Robert D. Lilley was born near Greenville, Virginia to a military family. His father, James M. Lilley (1802–1875), a prominent landowner and patented inventor of surveying instruments, was commissioned in 1838 as a colonel in the Virginia militia.

Lilley studied at Washington College before beginning a career selling surveying instruments invented by his father.

==Civil War service==
In 1861, he joined the Confederate army as a captain of the Lee Rifles, which became a company in the 25th Virginia Infantry.

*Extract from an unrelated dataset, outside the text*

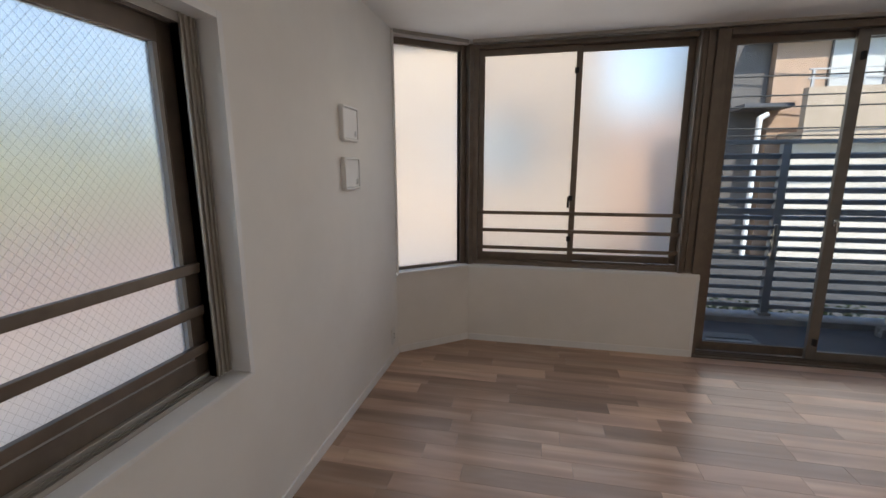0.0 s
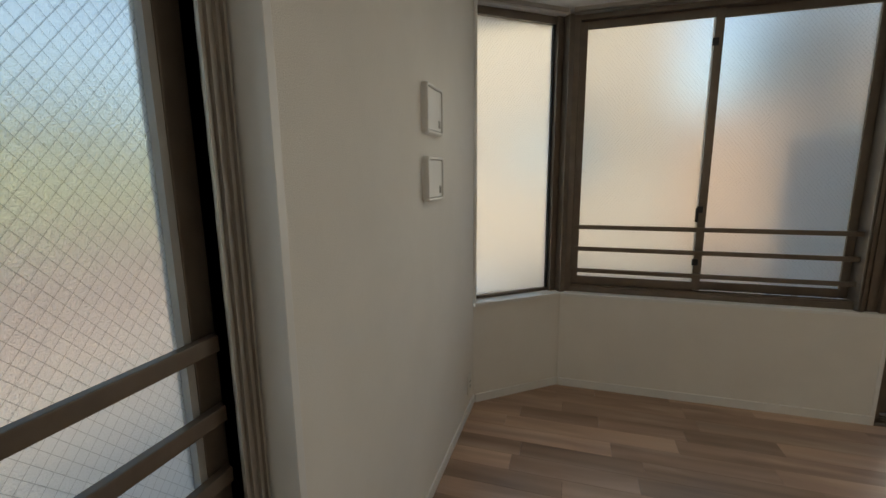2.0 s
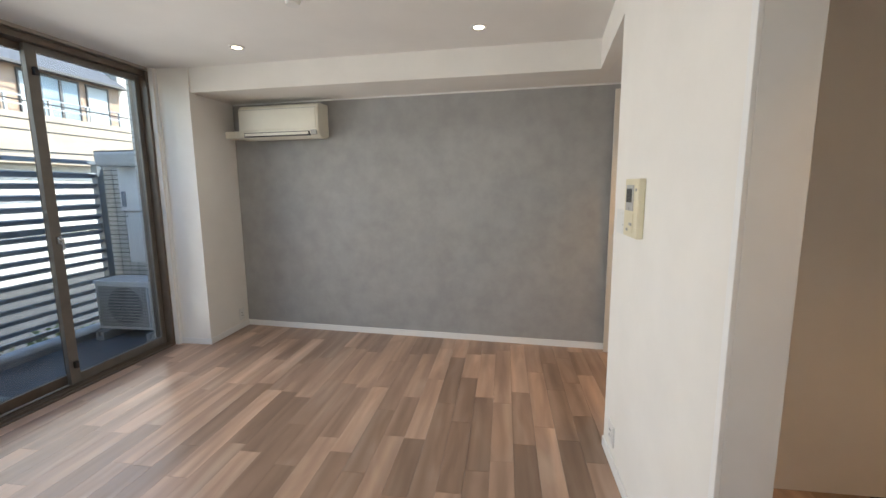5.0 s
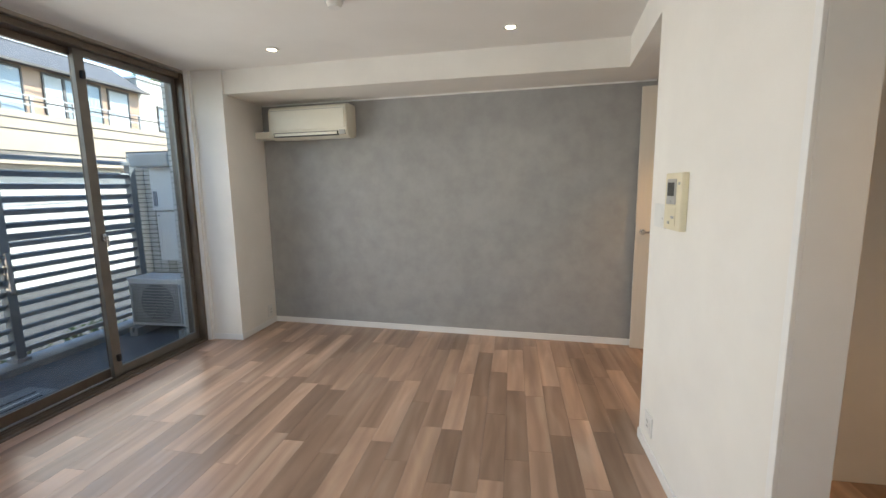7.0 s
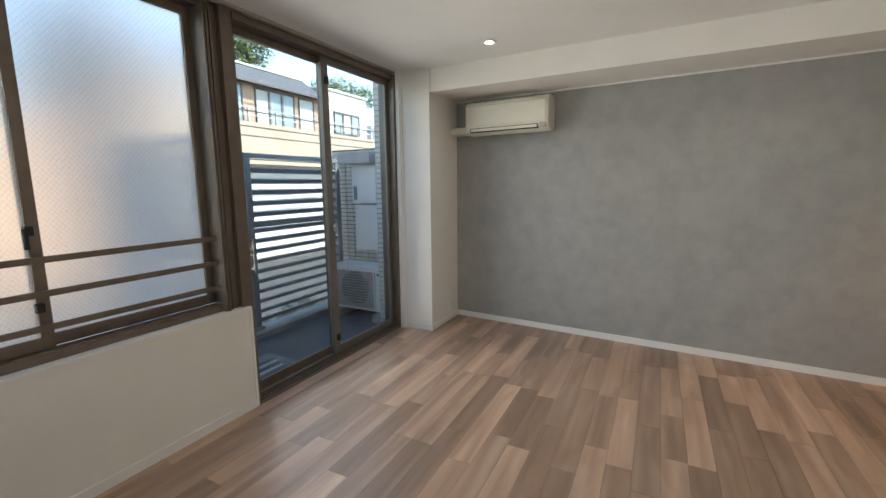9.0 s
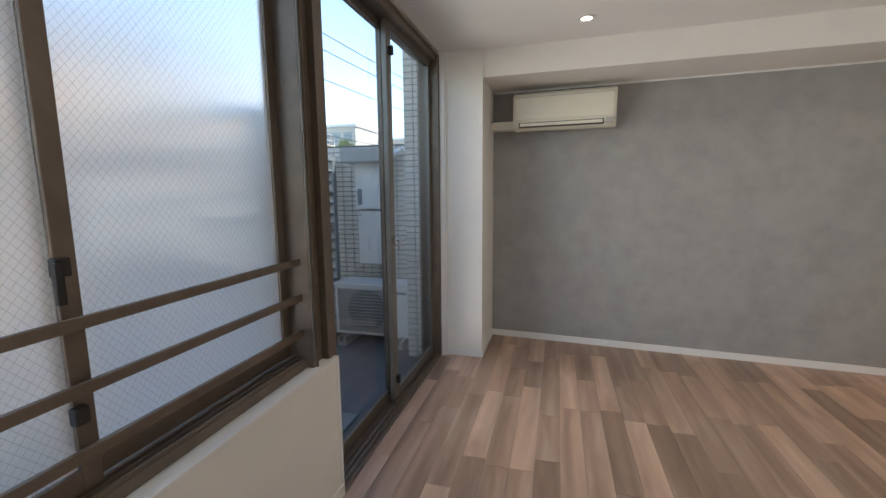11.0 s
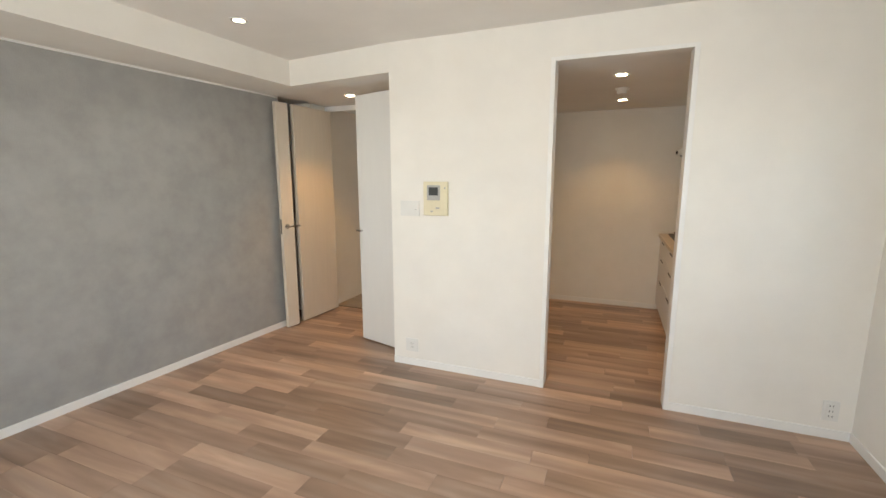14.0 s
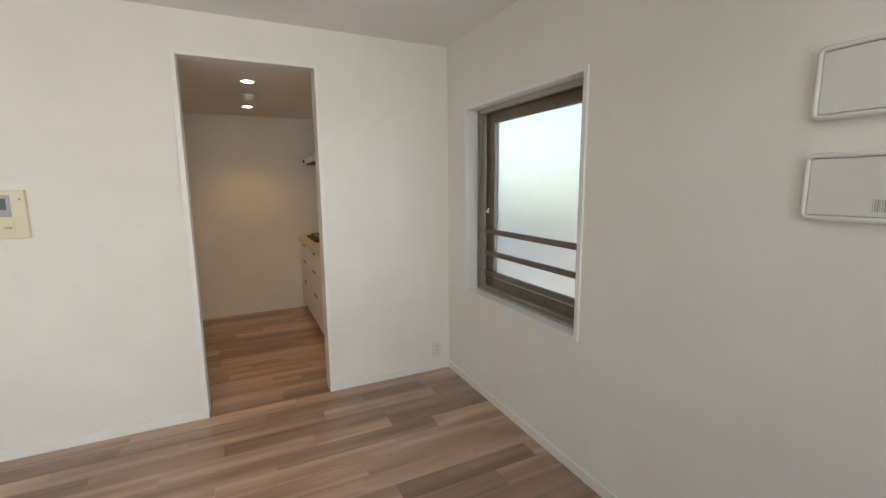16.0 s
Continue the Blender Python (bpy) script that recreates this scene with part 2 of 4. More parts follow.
ENTRY_TILE = mat("entry_tile", (0.36, 0.30, 0.24), rough=0.5, var=0.12, scale=6)
LIT = emitting("lamp_glow", (1.0, 0.86, 0.66), 1.2)
LIT_WARM = emitting("lamp_glow_warm", (1.0, 0.80, 0.55), 6.0)


# ---- mesh helpers ----
I4 = Matrix.Identity(4)


def box(bm, x0, y0, z0, x1, y1, z1, m=I4, bevel=0.0):
    c = Matrix.Translation(((x0 + x1) / 2, (y0 + y1) / 2, (z0 + z1) / 2))
    s = Matrix.Diagonal((abs(x1 - x0), abs(y1 - y0), abs(z1 - z0), 1))
    r = bmesh.ops.create_cube(bm, size=1, matrix=m @ c @ s)
    if bevel:
        edges = list({e for v in r["verts"] for e in v.link_edges})
        bmesh.ops.bevel(bm, geom=edges, offset=bevel, segments=2, affect="EDGES", profile=0.6)
    return bm


def boxes(*rows, m=I4, bevel=0.0):
    bm = bmesh.new()
    for r in rows:
        box(bm, *r, m=m, bevel=bevel)
    return bm


def rod(bm, a, b, r0, r1=None, seg=12):
    a, b = Vector(a), Vector(b)
    d = b - a
    m = Matrix.Translation((a + b) / 2) @ d.to_track_quat("Z", "Y").to_matrix().to_4x4()
    bmesh.ops.create_cone(bm, cap_ends=True, segments=seg, radius1=r0, radius2=r0 if r1 is None else r1, depth=d.length, matrix=m)
    return bm


def ring(bm, c, r_in, r_out, z0, z1, seg=32):
    """A flat ring round a vertical axis."""
    rows = []
    for r, z in ((r_in, z0), (r_out, z0), (r_out, z1), (r_in, z1)):
        rows.append([bm.verts.new((c[0] + r * math.cos(a), c[1] + r * math.sin(a), z)) for a in [2 * math.pi * k / seg for k in range(seg)]])
    for i in range(4):
        p, q = rows[i], rows[(i + 1) % 4]
        for k in range(seg):
            bm.faces.new((p[k], p[(k + 1) % seg], q[(k + 1) % seg], q[k]))
    bmesh.ops.recalc_face_normals(bm, faces=bm.faces)
    return bm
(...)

The 25th Virginia joined the Army of Northern Virginia as part of Elzey's Brigade in the division of Richard S. Ewell and fought with Stonewall Jackson in the Shenandoah Valley. He received a commendation for his actions at the Battle of Cedar Mountain, and again at the Second Battle of Bull Run. After heavy losses throughout 1862, he was the senior officer in his regiment at the Battle of Antietam and commanded the unit.

In January, he was promoted to major, and after the Battle of Gettysburg he was cited again and promoted to lieutenant colonel. He was temporarily promoted to brigadier general on May 31, 1864 and given command of Pegram's old brigade of Virginia Regiments in Ramseur's Division of the Second Corps. He was left in command of the brigade when it was transferred to the Shenandoah Valley with Jubal A. Early to stop the Union advance there.

Lilley was wounded three times, lost an arm, and was captured at Stephenson's Depot on July 20, 1864. He was rescued four days later at Winchester and then rejoined his brigade. He surrendered in April 1865 and was paroled at Staunton, Virginia on May 23.

==Later life and career==

In 1869 he became a financial agent at his alma mater, Washington College, renamed Washington and Lee College during his time there.

Robert D. Lilley died of paralysis in Richmond, Virginia on November 12, 1886, and is buried in Thornrose Cemetery in Staunton.